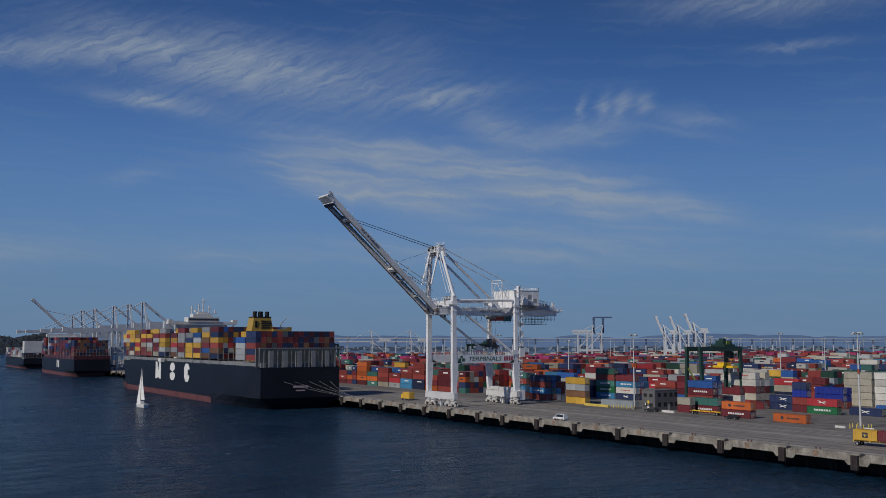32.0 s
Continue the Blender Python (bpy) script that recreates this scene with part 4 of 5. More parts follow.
# apron and front row by the two tall cranes
container(133.2, 337.0, DECK, "red", logo="", where="standing alone on the quay apron")
container(141.0, 333.5, DECK, "darkgreen", logo="bars_white", where="standing alone on the quay apron")
container(148.1, 306.2, DECK, "silver", logo="star", where="standing on the apron beside a crane")
stack(179.3, 398.2, "orange")
stack(180.3, 385.8, "maroon")
stack(181.5, 374.3, "white,blue,blue,maroon,red", deep=4)
stack(219.0, 415.3, "beige,beige,beige,navy", deep=3)
stack(227.0, 430.5, "silver,silver,silver,silver", deep=2)
stack(266.0, 489.8, "beige,beige,beige,beige,beige", deep=3)
stack(266.0, 476.4, "white,white,white,white,white", deep=3, reefer=True)
stack(223.5, 456.5, "navy")
stack(240.0, 461.0, "blue", length=L20)
stack(245.0, 487.0, "red,royal,royal", deep=2)
stack(264.0, 462.8, "navy")
stack(221.0, 382.0, "silver,silver,silver,yellow", deep=2)
stack(219.0, 392.0, "crimson,silver,silver,navy,navy", length=L20, deep=2)
stack(224.0, 371.0, "navy,royal,navy,steel", length=L20, deep=5)
stack(258.0, 385.0, "maroon,teal,teal,teal", deep=2)
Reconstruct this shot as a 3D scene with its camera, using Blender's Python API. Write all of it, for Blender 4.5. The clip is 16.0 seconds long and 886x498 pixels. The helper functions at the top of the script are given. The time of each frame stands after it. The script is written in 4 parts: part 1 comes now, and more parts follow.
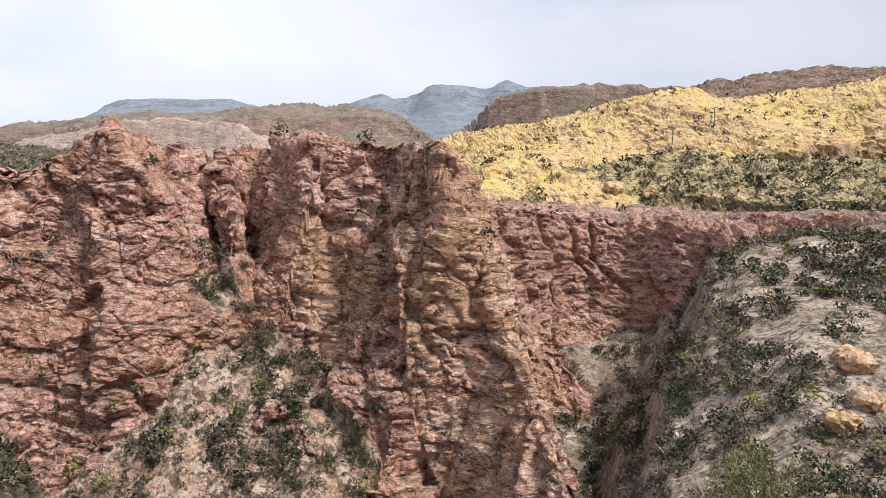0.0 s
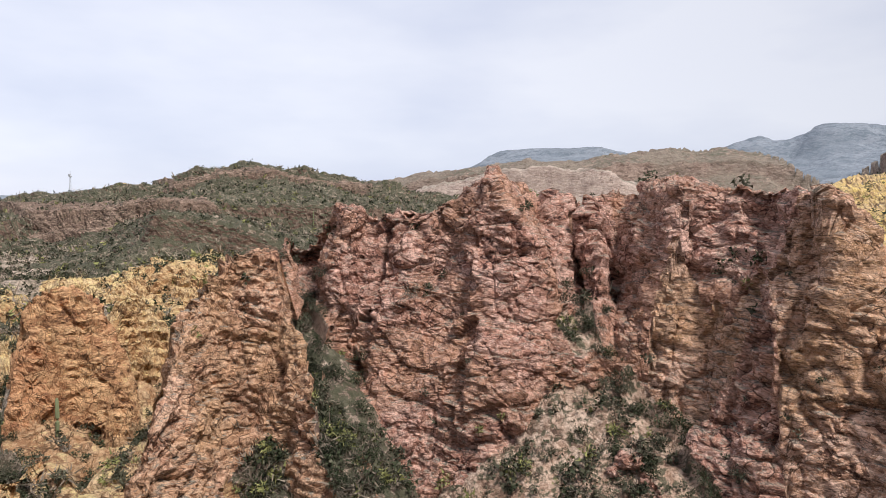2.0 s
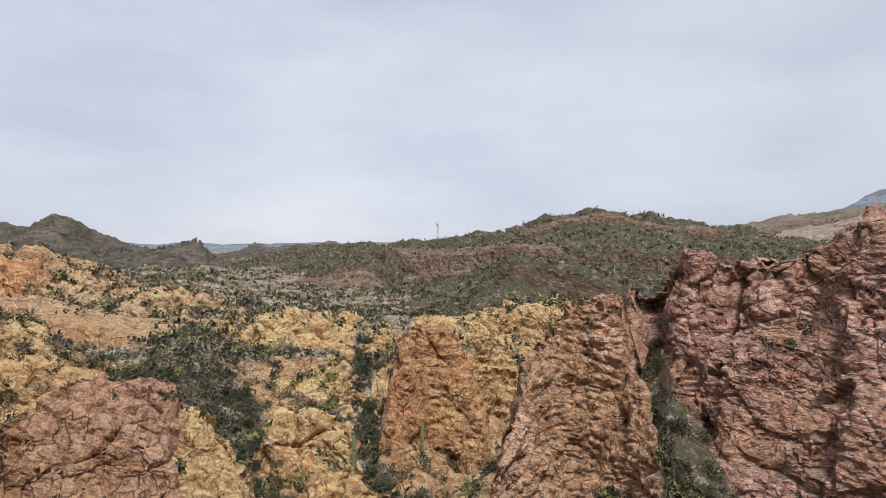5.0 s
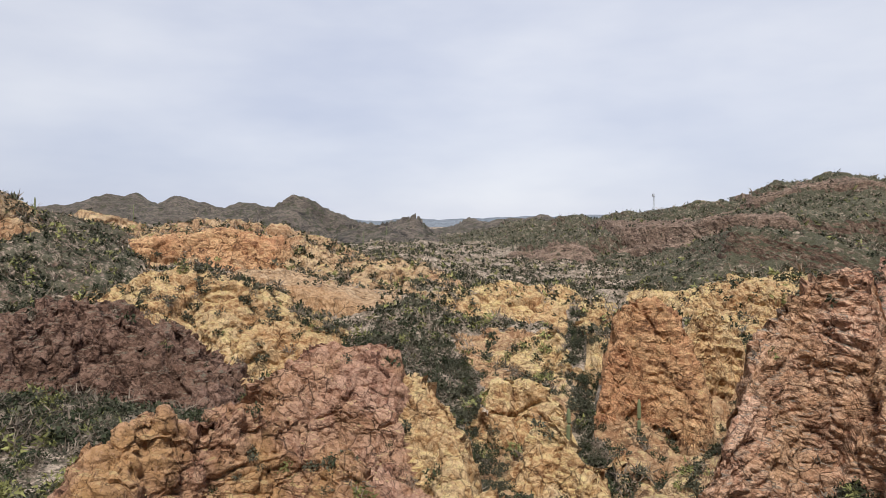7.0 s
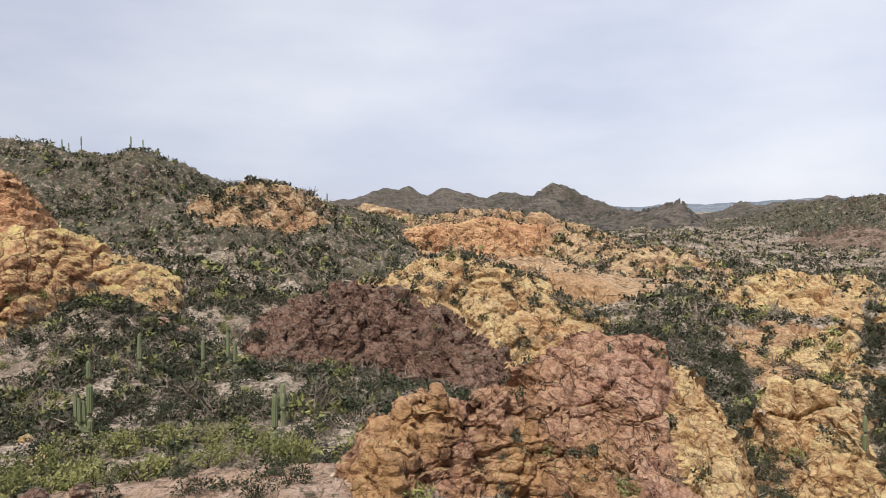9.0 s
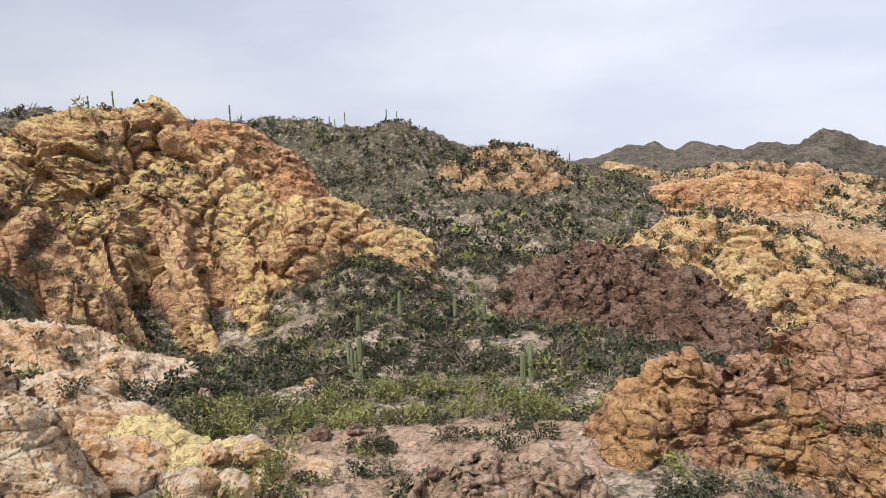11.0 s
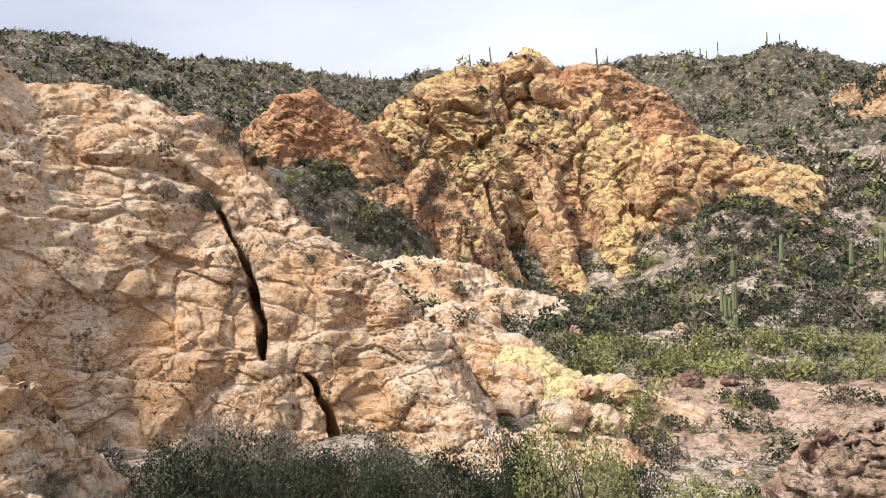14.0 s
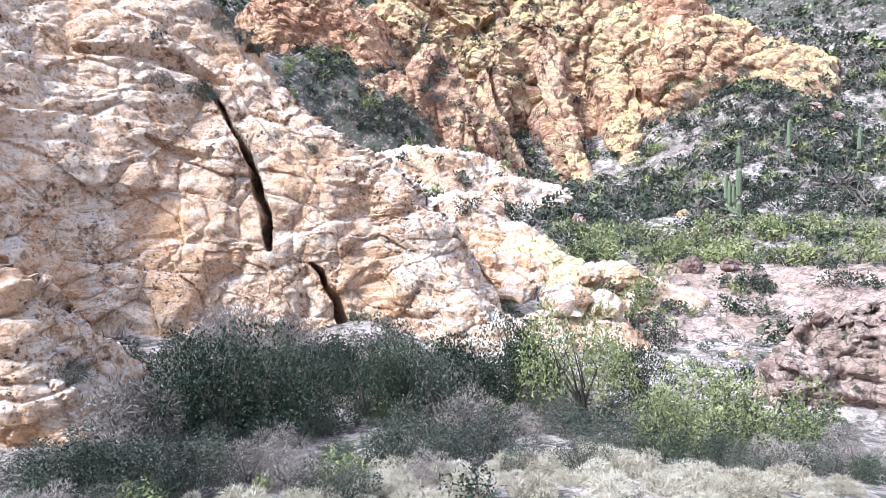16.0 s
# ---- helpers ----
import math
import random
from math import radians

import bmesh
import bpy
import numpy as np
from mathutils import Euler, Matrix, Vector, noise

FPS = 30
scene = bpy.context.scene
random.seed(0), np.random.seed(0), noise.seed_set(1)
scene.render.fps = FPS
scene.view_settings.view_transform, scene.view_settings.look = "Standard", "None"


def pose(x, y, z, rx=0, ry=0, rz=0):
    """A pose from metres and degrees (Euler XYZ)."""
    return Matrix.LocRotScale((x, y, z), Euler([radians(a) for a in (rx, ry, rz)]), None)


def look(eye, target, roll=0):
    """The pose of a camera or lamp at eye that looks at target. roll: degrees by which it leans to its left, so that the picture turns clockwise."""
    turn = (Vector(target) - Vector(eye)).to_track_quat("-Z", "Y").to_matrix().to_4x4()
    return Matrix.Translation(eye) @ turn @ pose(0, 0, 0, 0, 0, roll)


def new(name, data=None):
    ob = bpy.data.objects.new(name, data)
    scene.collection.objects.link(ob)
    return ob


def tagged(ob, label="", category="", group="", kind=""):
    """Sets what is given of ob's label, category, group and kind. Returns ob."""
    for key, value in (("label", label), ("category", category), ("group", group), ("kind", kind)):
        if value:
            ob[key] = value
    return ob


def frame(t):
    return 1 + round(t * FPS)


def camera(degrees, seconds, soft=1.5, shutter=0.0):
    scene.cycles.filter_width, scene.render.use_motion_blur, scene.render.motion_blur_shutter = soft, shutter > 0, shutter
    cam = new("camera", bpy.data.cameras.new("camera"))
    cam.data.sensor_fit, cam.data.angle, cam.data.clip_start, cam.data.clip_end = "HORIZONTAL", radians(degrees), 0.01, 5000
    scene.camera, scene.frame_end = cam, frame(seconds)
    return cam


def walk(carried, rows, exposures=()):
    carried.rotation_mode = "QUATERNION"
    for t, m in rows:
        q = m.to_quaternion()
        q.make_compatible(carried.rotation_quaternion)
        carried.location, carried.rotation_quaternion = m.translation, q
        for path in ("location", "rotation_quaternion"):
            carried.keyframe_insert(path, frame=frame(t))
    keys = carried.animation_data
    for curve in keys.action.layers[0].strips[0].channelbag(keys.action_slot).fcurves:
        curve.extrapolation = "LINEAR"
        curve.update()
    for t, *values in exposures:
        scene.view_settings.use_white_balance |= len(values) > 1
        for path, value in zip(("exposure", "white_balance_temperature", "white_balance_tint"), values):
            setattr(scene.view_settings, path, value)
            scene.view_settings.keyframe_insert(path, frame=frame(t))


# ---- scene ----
cam = camera(63.35, 16.0, soft=0.42)
EYE = 40.0          # height of the eye; the lens is held at arm's length and swung round
ARM = 0.4
ROWS = [            # seconds, heading to the left, pitch, lean to the right, in degrees
    (0, -0.00, -6.20, -0.00),
    (0.5, 8.38, -4.95, -0.17),
    (1, 15.42, -4.40, -0.43),
    (1.5, 22.08, -3.71, -0.63),
    (2, 28.43, -2.78, -0.80),
    (2.5, 34.28, -1.47, -1.04),
    (3, 39.32, -0.16, -1.40),
    (3.5, 43.53, 0.72, -1.49),
    (4, 47.52, 0.98, -1.41),
    (6.5, 67.49, -1.42, -0.58),
    (7, 72.08, -1.92, -0.31),
    (7.5, 77.43, -2.26, 0.11),
    (8, 82.64, -2.41, 0.49),
    (8.5, 87.44, -2.53, 0.77),
    (9, 92.48, -2.80, 0.87),
    (11.5, 116.65, -5.93, 4.34),
    (12, 121.94, -6.45, 5.63),
    (12.5, 126.76, -6.80, 6.53),
    (13, 131.39, -7.03, 6.83),
    (13.5, 135.91, -7.14, 6.67),
    (14, 140.04, -7.40, 6.49),
    (14.5, 143.79, -8.33, 6.61),
    (15, 145.77, -10.37, 7.00),
    (15.5, 144.71, -13.20, 7.19),
    (16, 140.19, -16.19, 7.11),
]


def held(yaw, pitch, lean):
    a = radians(yaw)
    return pose(-ARM * math.sin(a), ARM * math.cos(a), EYE, 90 + pitch, lean, yaw)


walk(cam, [(t, held(yaw, pitch, lean)) for t, yaw, pitch, lean in ROWS],
     exposures=[(0.0, 0.14, 6450, 12), (1.2, 0.04, 6450, 12), (2.4, -0.14, 6450, 11), (3.2, -0.3, 6450, 10), (4.0, -0.38, 6450, 9), (6.5, -0.3, 6450, 10), (8.0, -0.28, 6500, 10), (9.0, -0.2, 6500, 10), (11.5, 0.0, 6600, 10), (12.5, 0.12, 6850, 11), (13.8, 0.38, 6650, 11), (14.6, 0.5, 5650, 11), (15.3, 0.78, 5100, 12), (16.0, 1.06, 4950, 13)])

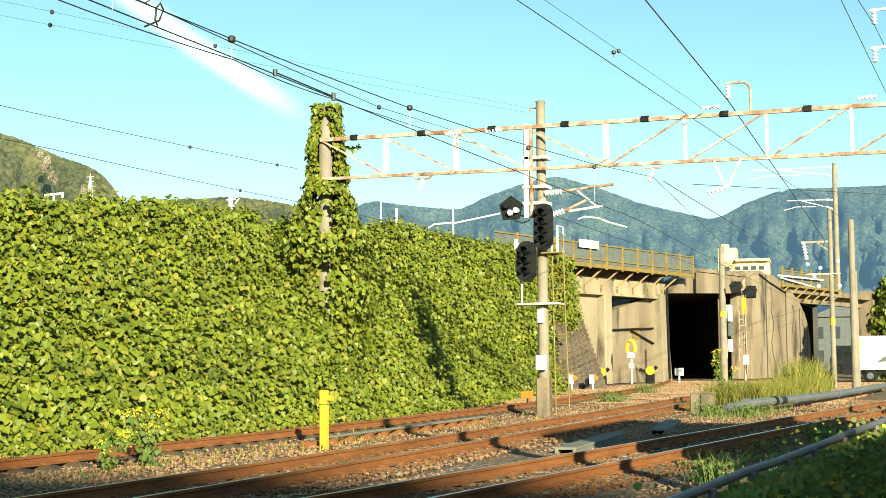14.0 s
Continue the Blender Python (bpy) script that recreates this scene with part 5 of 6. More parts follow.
    p("girder", Shape().box(28.5, 52, 0.2, 0.8, 5.7, 6.4), "concrete", "concrete girder")
    p("fence_screen", Shape().box(28.8, 41, -0.66, -0.64, 7.0, 8.0), "mesh_screen", "grey mesh screen")
    p("fence_rail", Shape().box(28.8, 41, -0.72, -0.64, 8.0, 8.08), "ochre_steel")
    p("deck_edge", Shape().box(28.8, 41, -1.0, -0.6, 6.75, 6.95), "ochre_steel", "ochre steel edge beam")
    for i in range(7):
        x = 28.8 + i * 2.0
        p("fence_post", Shape().box(x - 0.08, x + 0.08, -0.78, -0.64, 6.7, 8.3, 0.01), "ochre_steel", "ochre fence post")
        p("bracket", Shape().beam((x + 0.5, -0.95, 6.75), (x, -0.1, 5.9), 0.1, 0.1), "ochre_steel", "ochre cantilever bracket")
    # the right opening's added walls, their shade put into the colour
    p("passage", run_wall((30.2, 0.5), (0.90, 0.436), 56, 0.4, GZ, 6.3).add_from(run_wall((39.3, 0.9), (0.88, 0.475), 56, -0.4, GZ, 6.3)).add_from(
        Shape().prism([(29.0, 0.9), (39.8, 0.9), (90, 28), (80, 25)], "z", 5.9, 6.2)).add_from(Shape().prism([(78, 23), (90, 26.4), (90, 27.4), (78, 24)], "z", GZ, 6.2)), "dark_void", "dark walls added to stand for the passage's shade")
    p("far_abutment", Shape().prism([(49.0, GZ), (56, GZ), (53, 7.2), (49.6, 7.2)], "y", -0.8, 0.5), "concrete", "concrete abutment")
    p("span_rail", Shape().tube([(27.5, -0.9, 7.55), (37.0, -0.9, 7.6)], 0.07, 6).tube([(28, -0.9, 7.4), (35.5, -0.9, 6.9)], 0.06, 6), "white", "white pipe rail")


overpass()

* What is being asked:
Your answer should be one number: how many lines of the listing include the word "pose".

* Final answer:
5